Graham Bartlett is a friend of crime writer Peter James and was a long-serving police detective in Brighton, the city once described as Britain’s ‘crime capital’. Together, Bartlett and James have written an account of the most infamous and challenging cases ever faced by Brighton police. Death Comes Knocking is out in Paperback now.   




 


Elly Griffiths

Brighton is the drugs capital of England, a place with a long history of violence and crime, Las Vegas by the sea. But for me it’s also home, a place where I have lived since I was five. I learnt to swim here, probably within a stone’s throw (lots of stones on Brighton beaches) of the homeless people living under the pier. I went to school in Kemp Town, not far from the Race Hill where the razor gangs, immortalised by Graham Greene in Brighton Rock, indulged in extortion with a little knife crime on the side. I was too young for the original Mods and Rockers but I watched the Quadrophenia-inspired imitators fight it out on Marine Parade.

Brighton is the perfect setting for books that depict the darker side of the human psyche, as writers like Green, Patrick Hamilton and Peter James have shown, but when I set out to write my first crime novel I turned to the beautiful but desolate beaches North Norfolk for inspiration. Why? Well partly because my heroine, Ruth Galloway, is an archaeologist and Norfolk is full of long-buried bodies, but also because Brighton still seemed too safe to me. It was home, a cosy and welcoming place. I couldn’t imagine setting a murder there. Norfolk, on the other hand, seemed strange and somehow other. I could appreciate its beauty but I could also see the potential for dark deeds being committed there. After all, from the garden of Eden onwards, there’s something compelling about evil things happening in beautiful places. With one exception, the Ruth books are all set in Norfolk and, over eight books, I have explored the eroding coastline, historical Norwich, the pilgrimage site of Walsingham and sundry places in between. I haven’t used up East Anglia by any means but I began to hanker after writing a book set in my home town.

It was the Variety that came to my rescue. My grandfather, a Music Hall comedian, left me his playbills when he died and, looking at the names – Raydini The Gay Deceiver, Lou Lenny and her Unrideable Mule, Petrova’s Performing Ponies – I began to conceive the idea of setting a series in the 1950s, in the dying days of Variety. And where better to base this series than in Brighton? Modern-day Brighton might seem cosy to me - a delusion, as my friend the ex-Police Chief Superintendent Graham Bartlett always tells me – but the past was a different place altogether. I could just imagine murders being committed in those theatrical boarding houses, backstage at the Hippodrome or even in the sinister underground police cells at Bartholomew Square. I immersed myself in the 1950s and wrote The Zig Zag Girl, the first in the Stephens and Mephisto series.

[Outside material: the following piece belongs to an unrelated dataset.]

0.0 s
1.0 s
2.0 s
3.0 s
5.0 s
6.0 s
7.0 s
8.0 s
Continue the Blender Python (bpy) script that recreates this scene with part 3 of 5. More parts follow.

I’m now writing the fourth Stephens and Mephisto book and the ninth in the Dr Ruth Galloway series. It feels like a good balance to me. The Norfolk books, which are concerned with the distant past, are set in the present. The Brighton books, about the 1950s and the challenges of the future, are set in the past. And I can live happily with my delusion that Brighton is a safe and cosy place to live.



 


Elly Griffiths is a prolific writer of bestselling crime fiction. The Sunday Express described her writing as mixing 'cosiness and sharpness...in a way that recalls the best of Agatha Christie'. She is the creator of the Stephens and Mephisto series, the third installment of which is The Blood Card, which is new to hardback. 



Main Image: Not in the Spotlight, The Old Pier, Brighton (c) Caroline Granycome

Comments

TheBookTrail

Isn't it chillingly good to read about the dark side of a place and then visit that place? Everywhere has its good and bad side but in the hands of a fiction writer, watch out!